Saturday, September 30, 2017

DEC wants less extensive remediation at Edgestone site

From the Queens Chronicle:

When the Department of Environmental Conservation notified Community Board 7 that single-family homes could not be built at the Waterpointe development on Whitestone’s waterfront, it didn’t go unnoticed.

The Edgestone Group, which is planning to build 52 single-family homes at the site, is participating in the DEC’s brownfield cleanup program. The agency had said on Sept. 20 that fill used to replace contaminated soil at the site was not of the quality required by the type of cleanup being pursued there, which is called Track 2 residential cleanup.

So, a DEC Fact Sheet went on, “it is appropriate that the remedy be modified to a ‘Track 4’ restricted residential cleanup.” Which, the agency continued, applies only to “multi-family residential housing with restrictions that prohibit housing without a common controlling entity responsible for maintaining the [institutional and engineering controls].”

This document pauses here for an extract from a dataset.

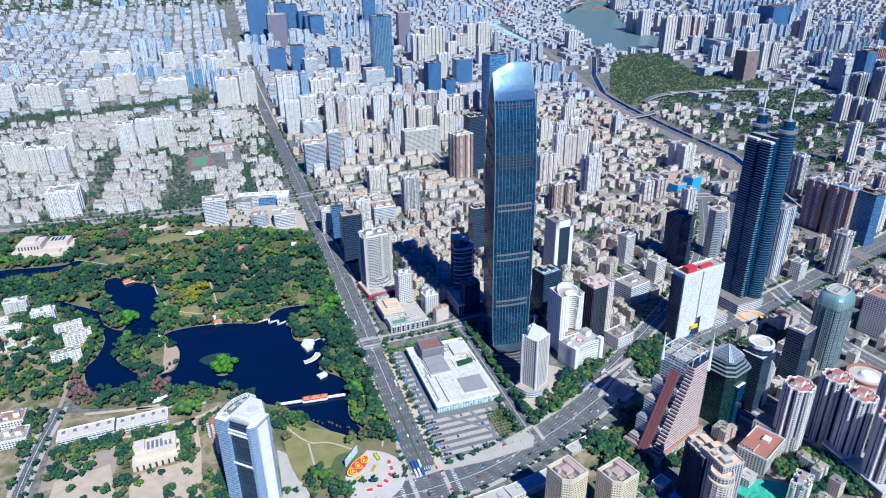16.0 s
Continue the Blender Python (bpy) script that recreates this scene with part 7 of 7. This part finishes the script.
def viaduct():
    e = base("road_viaduct", 0, 0, 0, 0, "grey curving road viaduct on piers", "viaduct")
    pts = smooth([(1180, 1050), (1262, 1060), (1340, 1100), (1372, 1180), (1400, 1250), (1495, 1300), (1593, 1312), (1690, 1296), (1809, 1268), (1980, 1200)], False, 5)
    m = Mesh()
    ribbon(pts, 20, 11, m)
    part("deck", m, ASPHALT, e)
    m = Mesh()
    for s in (-10, 10):
        ribbon(pts, 0.8, 12.2, m, 0, s)
        for (a, b), (c, d) in zip(pts, pts[1:]):
            l = math.hypot(c - a, d - b)
            nx, ny = -(d - b) / l * s, (c - a) / l * s
            m.face([(a + nx, b + ny, terrain(a, b) + 9.2), (c + nx, d + ny, terrain(c, d) + 9.2), (c + nx, d + ny, terrain(c, d) + 12.2), (a + nx, b + ny, terrain(a, b) + 12.2)])
    part("parapet", m, CONCRETE, e)
    for x, y in pts[::3]:
        m = Mesh()
        m.box(x, y, 2.5, 2.5, terrain(x, y) - 1, terrain(x, y) + 11)
        part("pier", m, CONCRETE, e)


viaduct()


def train_shed():
    e = base("train_shed", 1545, 2840, terrain(1545, 2840) + 1, -4, "long station shed with a pale blue ribbed roof", "station")
    n = 16
    for i in range(n):
        y0 = -380 + i * 760 / n
        m = Mesh()
        z = terrain(1545, 2840 + y0 + 20) - terrain(1545, 2840)
        m.prism([(-34, y0), (34, y0), (34, y0 + 760 / n - 2), (-34, y0 + 760 / n - 2)], z + 9, z + 14, 0, 0, [(-8, y0), (8, y0), (8, y0 + 760 / n - 2), (-8, y0 + 760 / n - 2)])
        part("roof_bay", m, plain("pale_blue_sheet", (0.42, 0.62, 0.72), (0.36, 0.56, 0.66), 0.05, 0.5), e) if i == 0 else part("roof_bay", m, bpy.data.materials["pale_blue_sheet"], e)
        m = Mesh()
        for s in (-30, 30):
            m.box(s, y0 + 3, 2, 2, z - 2, z + 10)
        part("column", m, METAL, e)


train_shed()


def red_arch_bridge(x0, y0, x1, y1, label):
    z = (terrain(x0, y0) + terrain(x1, y1)) / 2
    e = base("red_arch_bridge", (x0 + x1) / 2, (y0 + y1) / 2, z, math.degrees(math.atan2(y1 - y0, x1 - x0)), label, "bridge")
    l = math.hypot(x1 - x0, y1 - y0)
    m = Mesh()
    m.box(0, 0, l * 1.8, 22, 9, 11.5, 0, None, 0, True)
    part("deck", m, CONCRETE, e)
    for s in (-10, 10):
        m = Mesh()
        for i in range(12):
            a, b = -l / 2 + l * i / 12, -l / 2 + l * (i + 1) / 12
            m.beam((a, s, 11 + 34 * (1 - (2 * a / l) ** 2)), (b, s, 11 + 34 * (1 - (2 * b / l) ** 2)), 3.0)
        part("arch", m, plain("red_steel", (0.60, 0.12, 0.10), None, 0.2, 0.5) if "red_steel" not in bpy.data.materials else bpy.data.materials["red_steel"], e)
    for px in (-0.7, -0.35, 0.35, 0.7):
        m = Mesh()
        m.box(px * l, 0, 4, 14, -8, 9)
        part("pier", m, CONCRETE, e)


red_arch_bridge(1690, 3450, 1880, 3420, "red steel arch bridge over the railway")
red_arch_bridge(2260, 3370, 2460, 3560, "red steel arch bridge over the distant lake")

# ---- building site ----
tagged(fill([SITE], 0.35, SOIL, "site_ground"), "bare pinkish soil of a building site", "soil", kind="structure")
for q in ([(326, -474), (350, -470), (376, -478), (390, -498), (378, -512), (356, -522), (338, -510), (328, -496)], [(292, -500), (330, -506), (352, -530), (346, -548), (318, -534), (294, -520)]):
    loop = smooth(q, True, 5)
    loop = [(x + 2.2 * noise.noise(Vector((x * 0.3, y * 0.3, 4.0))), y + 2.2 * noise.noise(Vector((x * 0.3, y * 0.3, 9.0)))) for x, y in loop]
    m = Mesh()
    for gx in np.arange(286, 396, 1.6):
        for gy in np.arange(-552, -466, 1.6):
            if inside(gx + 0.8, gy + 0.8, loop):
                m.face([(x, y, 0.7 + 2.6 * abs(noise.noise(Vector((x * 0.06, y * 0.06, 2.0)))) + 0.9 * noise.noise(Vector((x * 0.25, y * 0.25, 1.0))) + 0.9) for x, y in ((gx, gy), (gx + 1.6, gy), (gx + 1.6, gy + 1.6), (gx, gy + 1.6))])
    tagged(part("dust_net", m, TEALNET), "crumpled green dust net spread over soil heaps", "dust net", kind="structure")
BLUEHUT, ORANGEBOX, REDBOX, WHITEBOX = "blue site hut with a flat roof", "orange steel site container on bare soil", "red steel site container on bare soil", "white steel site container on bare soil"
for x, y, w, d, mat, lab in ((386, -598, 20, 6, "blue_building_net", BLUEHUT), (373, -607, 15, 8, "blue_building_net", BLUEHUT), (425, -553, 7, 5, "blue_building_net", BLUEHUT), (418, -572, 8, 3, "blue_building_net", BLUEHUT), (432, -556, 12, 3, "orange_roof_tile", ORANGEBOX), (440, -560, 12, 3, "orange_roof_tile", ORANGEBOX),
                          (428, -563, 12, 3, "white_paint", WHITEBOX), (447, -562, 9, 3, "red_paint", REDBOX), (436, -548, 9, 3, "orange_roof_tile", ORANGEBOX), (412, -566, 10, 3, "orange_roof_tile", ORANGEBOX), (452, -556, 12, 3, "white_paint", WHITEBOX), (404, -568, 6, 2.6, "red_paint", REDBOX), (400, -600, 12, 4, "white_paint", WHITEBOX)):
    b = base("site_hut", x, y, 0.3, 24, lab, "hut", "huts on the building site")
    m = Mesh()
    m.box(0, 0, w, d, 0, 2.8)
    part("body", m, bpy.data.materials[mat], b)
    m = Mesh()
    m.box(0, 0, w + 0.5, d + 0.5, 2.8, 3.1)
    part("roof", m, bpy.data.materials[mat], b)
tagged(fill([[(500, -585), (461, -574), (439, -570), (360, -580), (352, -588), (324, -584), (336, -626), (460, -688), (560, -688)]], 0.5, plain("pale_site_slab", (0.72, 0.58, 0.44), (0.56, 0.46, 0.36), 0.06), "site_slab"), "pale cream concrete slab of a building site", "yard", kind="structure")
tagged(fill([smooth([(322, -572), (340, -568), (352, -576), (342, -584), (322, -582)], True, 4)], 0.6, plain("orange_earth", (0.62, 0.33, 0.13), (0.52, 0.30, 0.14), 0.1), "orange_earth"), "patch of orange earth on the building site", "soil", kind="structure")
for pts in ([(424, -537), (410, -551), (392, -567), (378, -575)], [(500, -584), (461, -573), (439, -569), (359, -579), (352, -586), (322, -581)]):
    b = base("site_hoarding", 0, 0, 0, 0, "low red hoarding fence round the building site", "fence")
    for (a, c), (d, f) in zip(pts, pts[1:]):
        m = Mesh()
        m.box((a + d) / 2, (c + f) / 2, math.hypot(d - a, f - c), 0.3, 0.3, 1.8, 0, None, math.degrees(math.atan2(f - c, d - a)))
        part("panel", m, bpy.data.materials["red_paint"], b)
for x, y, w, d, h, r in ((196, -352, 40, 12, 6, 16), (232, -344, 24, 10, 6, 20), (110, -392, 66, 18, 8, 10), (60, -400, 40, 20, 9, 6), (86, -424, 22, 16, 12, 15), (205, -450, 20, 16, 10, 15), (345, -468, 18, 14, 12, 20), (250, -440, 18, 14, 8, 20), (200, -500, 18, 22, 14, 15), (-30, -410, 60, 24, 14, 0), (330, -420, 14, 26, 10, 20), (372, -392, 18, 14, 14, 20)):
    b = base("low_shop_block", x, y, 0, r, "low white shop block with a pale flat roof", "building")
    m = Mesh()
    m.box(0, 0, w, d, 0, h, 0, 1)
    part("body", m, [F["white"], CONCRETE], b)
    m = Mesh()
    rim(m, [(-w / 2, -d / 2), (w / 2, -d / 2), (w / 2, d / 2), (-w / 2, d / 2)], h, h + 1, 0.7)
    part("parapet", m, WHITE_PAINT, b)
    pieces("roof_unit", [METAL, CONCRETE], b, [(w * 0.2, 0, w * 0.12, d * 0.3, h, h + 1.8), (-w * 0.25, d * 0.1, w * 0.1, d * 0.25, h, h + 1.4)])
# gallery block under the towers to the south-east
b = base("gallery_podium", 462, -500, 0, -92, "long white gallery podium with dark bays beneath residential towers", "building")
for px, py, w, d, h in ((-27, 12, 29, 26, 16), (0, 13, 31, 24, 13), (28, 12, 29, 26, 15)):
    m = Mesh()
    m.box(px, py, w, d, 0, h, 0, 1)
    wing = part("wing", m, [F["office"], CONCRETE], b)
    m = Mesh()
    for z in np.arange(2.6, h - 1, 3.4):
        m.box(px, py, w - 1, d + 0.6, z, z + 1.5, 0, None, 0, True)
    relief("dark_bay", m, GLASS, wing)
    m = Mesh()
    rim(m, [(px - w / 2, py - d / 2), (px + w / 2, py - d / 2), (px + w / 2, py + d / 2), (px - w / 2, py + d / 2)], h - 0.2, h + 1.6, 0.8)
    part("parapet", m, WHITE_PAINT, wing)
# round plaza by the twin-mast tower
m = Mesh()
m.tube(618, -172, 26, 0.3, 0.6, 0, None, 32)
tagged(part("round_forecourt", m, PINKSTONE), "pink round forecourt with flower rings", "plaza", kind="structure")
b = base("ring_flower_bed", 618, -172, 0.6, 0, "yellow and red ring-shaped flower bed", "flower bed")
m = Mesh()
rim(m, [(18 * math.cos(2 * math.pi * i / 24), 18 * math.sin(2 * math.pi * i / 24)) for i in range(24)], 0, 1.0, 4)
part("planting", m, bpy.data.materials["yellow_flowers"], b)
# yards west of the portal tower
tagged(fill([[(-425, -160), (-345, -158), (-345, -205), (-425, -210)]], 0.4, SOIL, "sports_yard"), "brown bare sports yard", "yard", kind="structure")
WORN_COURT = plain("worn_court", (0.60, 0.45, 0.32), (0.42, 0.34, 0.26), 0.09)
tagged(fill([COURT], 0.42, WORN_COURT, "paved_yard"), "pale worn concrete court", "yard", kind="structure")
tagged(fill([SCHOOLYARD], 0.44, WORN_COURT, "school_yard"), "pale worn concrete yard in front of a school", "yard", kind="structure")
tagged(fill([[(-158, -230), (-130, -262), (-128, -320), (-160, -330)]], 0.45, CONCRETE, "paved_yard_east"), "pale paved yard beside the tower", "yard", kind="structure")
# traffic island with loop
OVAL = smooth([(284.0, -270.0), (313.0, -247.0), (328.0, -251.0), (335.0, -264.0), (321.0, -283.0), (296.0, -294.0), (280.0, -289.0)], True, 4)
tagged(fill([OVAL], 0.62, PAVING, "traffic_island"), "pale oval traffic island with a dug-out centre", "traffic island", kind="structure")
cx, cy = sum(p[0] for p in OVAL) / len(OVAL), sum(p[1] for p in OVAL) / len(OVAL)
tagged(fill([[(cx + (x - cx) * 0.62, cy + (y - cy) * 0.62) for x, y in OVAL]], 0.70, SOIL, "dug_centre"), "brown dug-out ground in the island", "soil", kind="structure")
tagged(fill([TRIANGLE], 0.5, LAWN, "triangle_garden"), "green triangular garden between roads", "lawn", kind="structure")
k = ribbon(smooth([(343.0, -232.0), (342.0, -254.0), (353.0, -263.0), (371.0, -263.0), (395.0, -252.0)], False, 4), 5.0, 0.6)
tagged(part("loop_pavement", k, PAVING), "pale curving pavement round the garden", "pavement", kind="structure")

Not exactly music to the ears of a community board that has been adamant about the Waterpointe development being single-family homes.

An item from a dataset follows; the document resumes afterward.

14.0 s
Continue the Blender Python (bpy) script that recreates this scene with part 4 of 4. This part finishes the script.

CB 7 First Vice Chairman Chuck Apelian and board member Joe Sweeney were alarmed when they saw the message from DEC.

“We got this notice — Chuck saw it, I saw it and I said ‘This is impossible, because that’s not what we negotiated,’” Sweeney said at the board’s meeting on Monday. “We negotiated those 52 homes.”

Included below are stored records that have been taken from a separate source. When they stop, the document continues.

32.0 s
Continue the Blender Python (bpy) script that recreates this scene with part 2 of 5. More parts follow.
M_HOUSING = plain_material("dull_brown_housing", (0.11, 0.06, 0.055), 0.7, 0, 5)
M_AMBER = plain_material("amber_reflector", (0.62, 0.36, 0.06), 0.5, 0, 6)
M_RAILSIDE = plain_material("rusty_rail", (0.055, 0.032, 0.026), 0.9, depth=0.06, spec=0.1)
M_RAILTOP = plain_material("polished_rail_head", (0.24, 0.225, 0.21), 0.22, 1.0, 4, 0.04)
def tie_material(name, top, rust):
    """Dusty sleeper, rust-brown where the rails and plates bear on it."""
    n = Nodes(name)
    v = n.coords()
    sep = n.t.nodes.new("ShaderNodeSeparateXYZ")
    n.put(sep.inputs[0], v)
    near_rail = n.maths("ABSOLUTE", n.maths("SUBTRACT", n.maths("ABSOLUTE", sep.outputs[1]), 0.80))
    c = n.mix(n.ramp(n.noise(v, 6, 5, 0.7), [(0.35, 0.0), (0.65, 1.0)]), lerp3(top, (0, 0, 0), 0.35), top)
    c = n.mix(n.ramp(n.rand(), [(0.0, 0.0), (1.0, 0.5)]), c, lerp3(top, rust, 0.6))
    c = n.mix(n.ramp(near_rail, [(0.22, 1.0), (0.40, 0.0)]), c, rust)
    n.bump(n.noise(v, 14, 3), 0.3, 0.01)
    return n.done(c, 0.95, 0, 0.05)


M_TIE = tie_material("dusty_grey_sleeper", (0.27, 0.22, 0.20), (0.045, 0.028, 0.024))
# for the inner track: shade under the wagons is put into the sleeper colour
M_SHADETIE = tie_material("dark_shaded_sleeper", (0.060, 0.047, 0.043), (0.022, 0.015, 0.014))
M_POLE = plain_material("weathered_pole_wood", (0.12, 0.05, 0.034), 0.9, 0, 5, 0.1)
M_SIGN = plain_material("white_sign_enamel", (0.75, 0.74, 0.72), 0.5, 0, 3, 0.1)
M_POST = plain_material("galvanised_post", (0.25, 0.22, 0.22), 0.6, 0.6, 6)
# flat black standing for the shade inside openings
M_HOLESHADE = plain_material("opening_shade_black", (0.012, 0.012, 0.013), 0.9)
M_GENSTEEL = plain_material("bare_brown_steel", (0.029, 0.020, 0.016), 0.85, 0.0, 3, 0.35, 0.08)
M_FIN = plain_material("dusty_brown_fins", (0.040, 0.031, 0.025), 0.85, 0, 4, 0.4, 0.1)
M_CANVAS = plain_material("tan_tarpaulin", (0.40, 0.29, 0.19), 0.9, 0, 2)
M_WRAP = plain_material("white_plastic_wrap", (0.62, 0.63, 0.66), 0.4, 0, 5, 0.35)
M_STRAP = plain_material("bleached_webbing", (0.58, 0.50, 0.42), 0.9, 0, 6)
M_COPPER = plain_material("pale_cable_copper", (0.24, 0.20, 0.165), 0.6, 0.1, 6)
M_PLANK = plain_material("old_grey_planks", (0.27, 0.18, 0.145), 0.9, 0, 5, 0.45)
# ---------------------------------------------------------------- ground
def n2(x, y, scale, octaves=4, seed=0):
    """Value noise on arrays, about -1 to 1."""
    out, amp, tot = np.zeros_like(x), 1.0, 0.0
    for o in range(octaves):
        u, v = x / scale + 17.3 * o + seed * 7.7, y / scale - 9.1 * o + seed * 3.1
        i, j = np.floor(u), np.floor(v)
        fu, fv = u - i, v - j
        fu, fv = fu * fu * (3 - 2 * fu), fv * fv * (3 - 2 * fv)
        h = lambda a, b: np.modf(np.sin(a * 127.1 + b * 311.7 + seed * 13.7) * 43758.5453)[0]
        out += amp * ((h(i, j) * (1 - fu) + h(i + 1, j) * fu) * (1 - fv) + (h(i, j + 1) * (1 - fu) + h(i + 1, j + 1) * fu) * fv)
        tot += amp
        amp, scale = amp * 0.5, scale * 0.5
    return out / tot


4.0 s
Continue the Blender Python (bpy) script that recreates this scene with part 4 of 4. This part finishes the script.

He called the DEC. And ultimately, the agency agreed to allow the single-family house plan, though the restricted residential Track 4 will still be used.

Sweeney told the Chronicle that the DEC informed him the fill described in its fact sheet that resulted in the track change had been placed there by Edgestone.


LoScalzo said...

"… ultimately, the agency agreed to allow the single-family house plan, though the restricted residential Track 4 will still be used."

Something doesn't seem to add up.

The non-negotiable, statutory definition of "restricted-residential use" specifies that "Restricted-residential use … shall, at a minimum, include restrictions which PROHIBIT … single family housing" (emphasis added; 6 NYCRR § 375-1.8(g)(2)(ii)).

In light of that clear statutory prohibition, how can NYSDEC proceed with classifying the site as "restricted-residential," and then allow single-family homes there?

A separate section of the statute provides that "residential use" (i.e., without restrictions) "is the land use category which will be considered for single family housing" (6 NYCRR § 375-1.8(g)(2)(i)). But apparently Waterpointe requires restrictions, and therefore does not qualify for the "residential use" classification which pertains to single family housing.

NYSDEC cannot arbitrarily manipulate a site's land use category to circumvent the plain requirements of the law.

I suspect we have not heard the last on this.

Anonymous said...

Isn't Paul Vallone hooked up with them?